Bolsonaristas convictos e conselheiros do presidente sustentam que, se o Brasil tem a pretensão de liderar a América do Sul, ele deve, sim, se envolver com as eleições no continente e assumir posição. O problema é que a torcida, às vezes, atrapalha mais do que ajuda.
Nas eleições argentinas, Bolsonaro escolheu Mauricio Macri, opção natural diante do perfil esquerdista do adversário Alberto Fernández. Os argentinos não deram a mínima para a opinião do presidente brasileiro e escolheram Fernández. Bolsonaro se recusou a comparecer à posse, ameaçou romper com o Mercosul e nada ganhou com as indelicadezas.
Na eleição americana, a preocupação dos brasileiros deve ser com o que Bolsonaro dirá no dia seguinte, caso Trump não seja reeleito ou resolva contestar na Justiça o resultado das urnas. As relações entre os dois países são sólidas e não precisam de subserviência a quem ocupa a Casa Branca.
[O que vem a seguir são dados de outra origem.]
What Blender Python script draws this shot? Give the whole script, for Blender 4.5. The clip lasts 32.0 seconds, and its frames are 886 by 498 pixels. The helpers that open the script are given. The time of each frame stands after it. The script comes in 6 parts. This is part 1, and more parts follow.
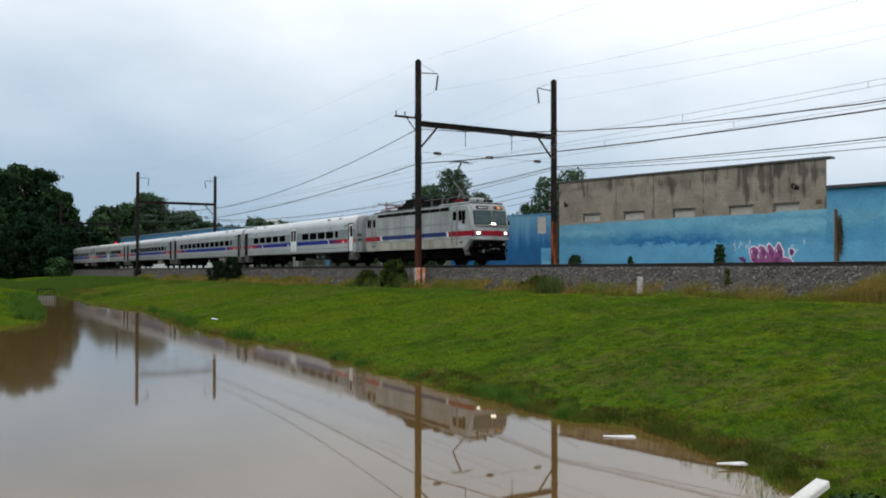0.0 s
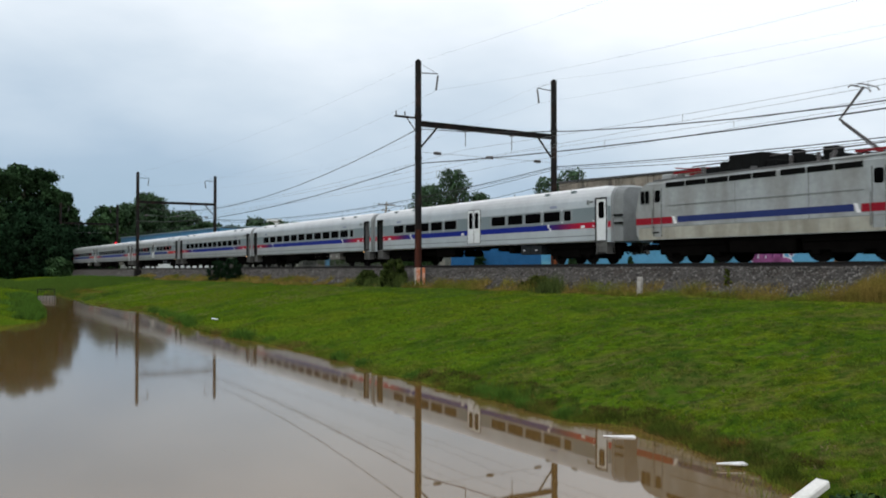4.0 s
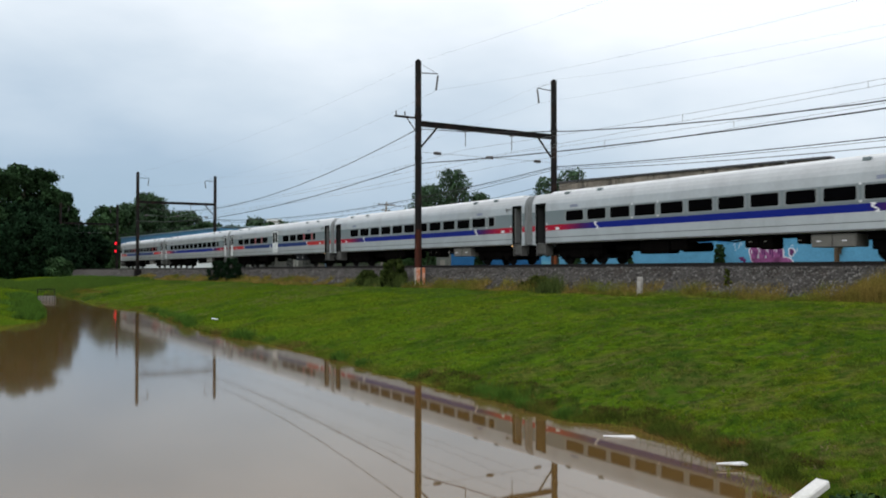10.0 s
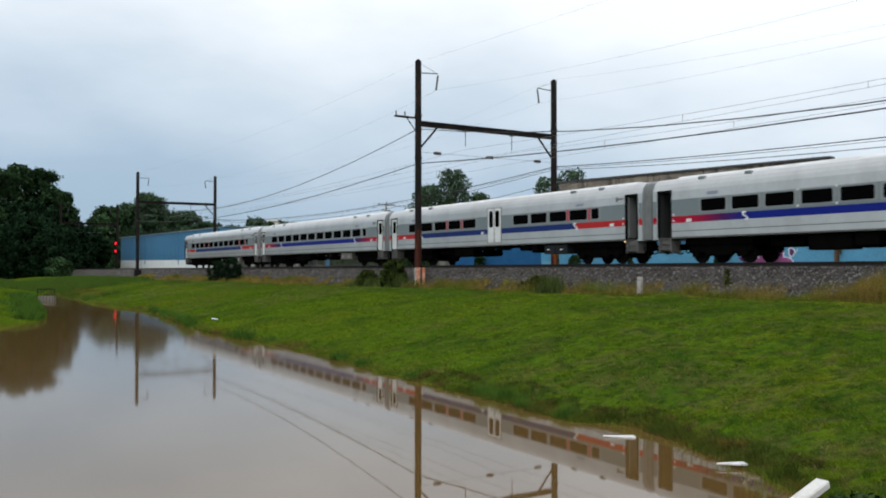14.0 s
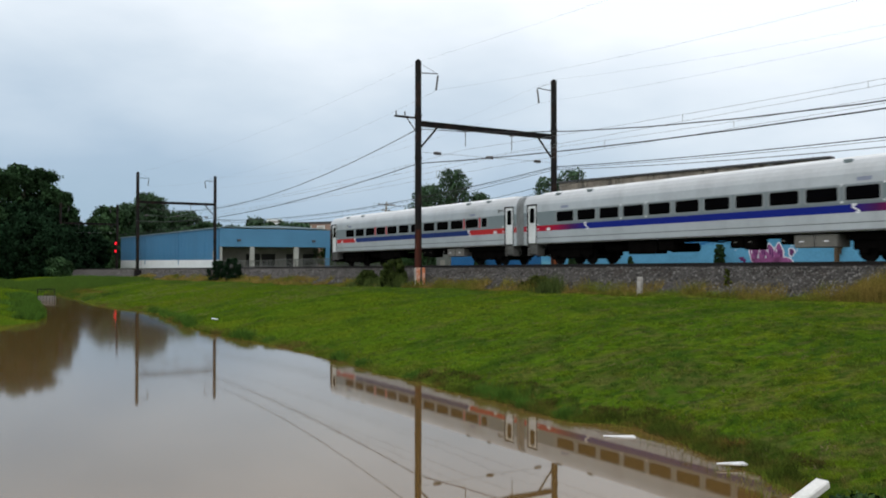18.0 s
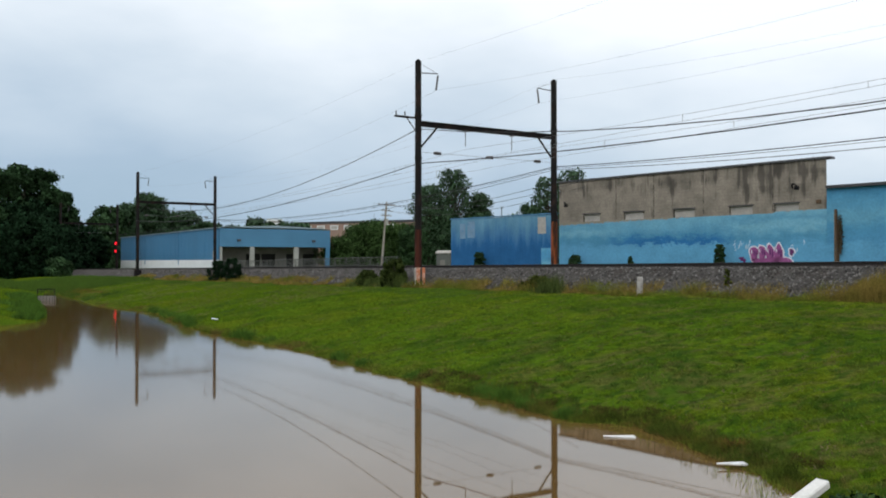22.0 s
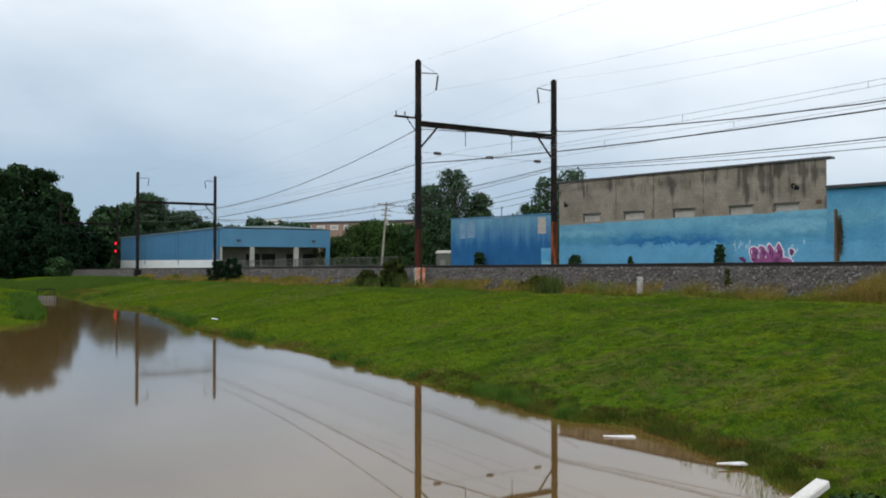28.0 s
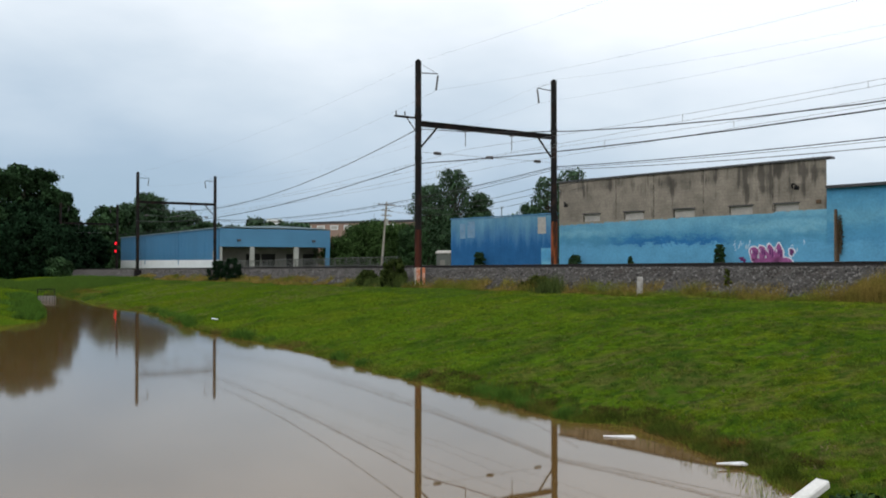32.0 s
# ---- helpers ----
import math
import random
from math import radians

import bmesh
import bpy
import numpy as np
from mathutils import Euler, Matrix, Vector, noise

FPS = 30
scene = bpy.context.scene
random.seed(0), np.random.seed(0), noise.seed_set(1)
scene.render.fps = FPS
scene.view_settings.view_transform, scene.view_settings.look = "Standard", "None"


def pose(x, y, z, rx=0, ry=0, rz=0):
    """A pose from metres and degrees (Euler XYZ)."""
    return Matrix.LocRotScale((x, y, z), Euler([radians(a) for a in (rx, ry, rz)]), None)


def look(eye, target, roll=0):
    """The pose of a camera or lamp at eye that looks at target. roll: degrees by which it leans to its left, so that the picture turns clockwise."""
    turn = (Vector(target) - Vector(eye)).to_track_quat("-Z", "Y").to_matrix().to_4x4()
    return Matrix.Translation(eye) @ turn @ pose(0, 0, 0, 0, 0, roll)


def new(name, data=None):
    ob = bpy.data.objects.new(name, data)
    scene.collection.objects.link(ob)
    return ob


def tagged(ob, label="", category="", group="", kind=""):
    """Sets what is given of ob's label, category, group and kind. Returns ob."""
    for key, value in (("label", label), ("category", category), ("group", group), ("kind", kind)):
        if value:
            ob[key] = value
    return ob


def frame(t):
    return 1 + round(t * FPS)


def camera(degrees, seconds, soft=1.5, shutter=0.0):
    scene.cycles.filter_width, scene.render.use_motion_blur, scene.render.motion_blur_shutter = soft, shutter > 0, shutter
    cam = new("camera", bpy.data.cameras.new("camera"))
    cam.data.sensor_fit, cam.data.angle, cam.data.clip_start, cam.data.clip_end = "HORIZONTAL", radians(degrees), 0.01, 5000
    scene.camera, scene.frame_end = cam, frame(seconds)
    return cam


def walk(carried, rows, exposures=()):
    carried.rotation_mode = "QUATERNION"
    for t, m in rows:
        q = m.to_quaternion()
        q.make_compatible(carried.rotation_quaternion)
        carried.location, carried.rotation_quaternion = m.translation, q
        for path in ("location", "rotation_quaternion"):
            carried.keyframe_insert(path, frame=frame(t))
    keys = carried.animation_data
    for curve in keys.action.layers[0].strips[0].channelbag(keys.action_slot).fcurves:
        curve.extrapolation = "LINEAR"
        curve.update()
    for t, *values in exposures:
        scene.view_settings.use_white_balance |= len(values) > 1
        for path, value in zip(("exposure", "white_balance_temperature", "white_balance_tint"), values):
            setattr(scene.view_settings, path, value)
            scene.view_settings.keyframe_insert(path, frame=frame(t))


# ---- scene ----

Quem vencer esta eleição singular terá mais com que se preocupar do que com a simpatia ou antipatia do presidente brasileiro. Caso Biden seja o vencedor, a tendência é de que aumentem as pressões pela preservação da Floresta Amazônica, um tema incômodo para o governo brasileiro, mas nem por isso os americanos deixarão de comprar e vender o que for do seu interesse.
Assim como a adesão incondicional a Trump não trouxe vantagens reais para o Brasil, a rejeição a Biden não será um desastre em caso de vitória do democrata, mas não é recomendável queimar pontes.